YOu don’t get it. This has nothing to do with the time on the clock. The submersion of the plane had a specific order in which the various parts of the plane went under. As of when the Puentes photo was taken with Fuddy and Yamamoto close to the door, the 2 windows between the wing and the door were already submerged. Lang’s photo was taken before those were fully submerged.
Doesn’t matter what time on the clock; unless those windows came up out of the water again, Lang’s photos had to be before Puentes’. What would have lifted those windows out of the water? That is the question that only one person has tried to answer - by saying that people standing on the steps (after the Fuddy and Yamamoto photo was taken) were heavy enough to upend the whole rest of the plane so that it created a different fulcrum than the normal center of gravity which is right around the wings.
I don’t think so.... Contrary to what people would like to say about me, I don’t think that any of the passengers were large enough tip a waterlogged, half-submerged plane back up out of the water. Do you think they were?
The above image seems to be the first time we see the aircraft in the water. After this, the pilot Josh returned to the airfield to seek help, finding no one there, he returned to the scene and by the time he flew over the striken plane again, this is what he photographed:
Meanwhile, in the water, some of the survivors are making their way to the wing while the plane is slowly going down, nose first because that's where it's the heaviest:
In the above it looks like Fuddy isn't out of the aircraft yet, and Yamamoto is waiting for her on or near the steps.

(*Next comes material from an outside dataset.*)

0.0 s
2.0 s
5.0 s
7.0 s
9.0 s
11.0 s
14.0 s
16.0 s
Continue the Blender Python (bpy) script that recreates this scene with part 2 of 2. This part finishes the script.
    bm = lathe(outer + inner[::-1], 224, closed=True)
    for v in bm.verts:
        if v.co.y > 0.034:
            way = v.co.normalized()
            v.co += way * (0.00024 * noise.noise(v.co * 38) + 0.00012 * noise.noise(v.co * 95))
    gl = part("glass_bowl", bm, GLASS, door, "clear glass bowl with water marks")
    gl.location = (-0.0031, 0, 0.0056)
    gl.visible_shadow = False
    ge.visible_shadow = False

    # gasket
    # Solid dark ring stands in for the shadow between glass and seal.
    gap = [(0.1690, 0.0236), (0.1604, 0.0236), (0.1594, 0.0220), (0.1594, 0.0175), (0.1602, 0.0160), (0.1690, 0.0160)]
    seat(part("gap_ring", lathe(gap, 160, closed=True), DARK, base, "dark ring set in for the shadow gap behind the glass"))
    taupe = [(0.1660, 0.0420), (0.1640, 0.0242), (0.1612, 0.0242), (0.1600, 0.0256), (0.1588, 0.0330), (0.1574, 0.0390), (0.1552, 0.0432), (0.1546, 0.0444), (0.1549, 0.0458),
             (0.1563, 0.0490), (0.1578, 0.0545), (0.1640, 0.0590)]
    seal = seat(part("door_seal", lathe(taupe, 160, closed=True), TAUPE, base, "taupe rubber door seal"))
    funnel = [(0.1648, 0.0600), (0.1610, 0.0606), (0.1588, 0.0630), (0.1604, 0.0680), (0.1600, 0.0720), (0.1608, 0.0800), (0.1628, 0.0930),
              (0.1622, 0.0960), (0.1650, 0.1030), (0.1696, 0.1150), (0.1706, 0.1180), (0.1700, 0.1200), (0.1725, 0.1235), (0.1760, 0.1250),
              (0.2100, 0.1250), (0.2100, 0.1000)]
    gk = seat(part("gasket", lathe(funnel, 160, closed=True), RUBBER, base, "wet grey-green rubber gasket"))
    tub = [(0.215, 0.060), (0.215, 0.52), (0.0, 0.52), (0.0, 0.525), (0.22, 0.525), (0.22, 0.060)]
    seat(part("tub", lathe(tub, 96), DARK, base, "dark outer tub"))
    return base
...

Now she's out, the passengers have made their way to the wing, and the two windows near the wing are submerged.
The difficulty appears to be in trying to establish just where the passengers were when Josh took the second photograph. It looks like they had drifted a considerable distance before the aircraft actually sank.
And so they had, see how far Puentes is from the aircraft now? If that's about the amount of time it took for Josh to return to the airfield, find no one there, get back into his aircraft, taxi down the runway, take off, fly back to the scene, the passengers would have been that far from the sinking plane.
“YOu dont get it.”
No, it is yourself who “dont get it.”
“This has nothing to do with the time on the clock.”

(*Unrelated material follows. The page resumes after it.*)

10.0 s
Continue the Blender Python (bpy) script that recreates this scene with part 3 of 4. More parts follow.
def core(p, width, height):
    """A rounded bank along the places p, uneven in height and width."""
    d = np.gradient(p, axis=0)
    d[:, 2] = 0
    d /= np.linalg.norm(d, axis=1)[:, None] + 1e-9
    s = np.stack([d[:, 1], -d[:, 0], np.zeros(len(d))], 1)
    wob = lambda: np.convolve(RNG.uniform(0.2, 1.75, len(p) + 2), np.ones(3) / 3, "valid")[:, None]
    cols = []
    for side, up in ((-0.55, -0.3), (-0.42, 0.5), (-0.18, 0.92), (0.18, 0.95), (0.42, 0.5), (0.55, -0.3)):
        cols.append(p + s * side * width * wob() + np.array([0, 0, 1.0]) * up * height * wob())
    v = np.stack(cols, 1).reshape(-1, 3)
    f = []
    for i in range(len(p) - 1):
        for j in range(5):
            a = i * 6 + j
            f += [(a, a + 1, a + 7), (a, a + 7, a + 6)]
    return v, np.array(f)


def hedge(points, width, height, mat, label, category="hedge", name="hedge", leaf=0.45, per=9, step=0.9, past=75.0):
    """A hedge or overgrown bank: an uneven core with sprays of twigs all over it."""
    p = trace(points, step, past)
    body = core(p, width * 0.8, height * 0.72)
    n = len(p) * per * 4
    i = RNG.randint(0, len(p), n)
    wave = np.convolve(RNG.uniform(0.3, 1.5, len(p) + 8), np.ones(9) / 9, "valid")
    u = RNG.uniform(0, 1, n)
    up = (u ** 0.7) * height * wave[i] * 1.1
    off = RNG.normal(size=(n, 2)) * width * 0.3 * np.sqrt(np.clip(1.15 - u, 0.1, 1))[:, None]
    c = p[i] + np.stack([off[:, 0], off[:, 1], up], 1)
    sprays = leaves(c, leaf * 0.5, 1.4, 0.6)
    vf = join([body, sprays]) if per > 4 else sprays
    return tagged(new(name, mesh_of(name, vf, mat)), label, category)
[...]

Either it has everything to do with the “time on the clock,” of you live in a fantasyland where magic trumps physics.
“The submersion of the plane had a specific order in which the various parts of the plane went under.”
Which is a false assumption, because the aircraft does not settle evenly in just one direction as the seawater changes the balance of the aircraft with time.
“As of when the Puentes photo was taken with Fuddy and Yamamoto close to the door, the 2 windows between the wing and the door were already submerged.”
You fail to take into account how the aircraft sinks by wrongly assuming the aircraft sinks in only one direction and failing to take into account how the aircraft is bobbing around in the 6 foot to 13 foot waves knocking the aircraft around.
“Langs photo was taken before those were fully submerged.”
The different photos demonstrate the exact opposite of what you claim, Lang’s images were made after the Puente images, as demonstrated by the wings relative to the surface of the sea.
“Doesnt matter what time on the clock; unless those windows came up out of the water again, Langs photos had to be before Puentes.”
Again, you are making wrong assumptions about the sinking of the aircraft and then stubbornly asserting a wrong conclusion and a rather extremely bizarre conclusion about there being a fake aircrat in the sea based upon your wrong assumptions.
“What would have lifted those windows out of the water?”
The seawater filling the cabin pitched the aircraft towards the aft, which lowered the aircraft’s tail and the aft windows into the sea more and less between the 6 fott to 13 foot waves bobbing the aircraft around. The pitch aftwards raised the nose of the aircraft and its engine compartment higher in the water for awhile as the cabin filled. Then the engine compartment refilled and filled spaces not reached by the water before, and the wings had more time in which to fill with seawater. This changed the fore and aft balance of the aircraft to sink the nose farther down in the sea, submerge the wings as seen in the Lang images and not so much in the Puentes images, and pitched the tail upwards some more. Absent are images as the aircraft finished sinking out of sight, which should have had the nose taking a nearly vertical orientation with the tail rudder high in the air as it finished slipping beneath the waves.
The images and the positions of the windows, tail, wings, and engine compartment clearly indicate Lang’s images were made well after the Puentes images.
Wait, maybe I'm confused here, but aren't those windows between the door and the wing submerged in the Lang photo?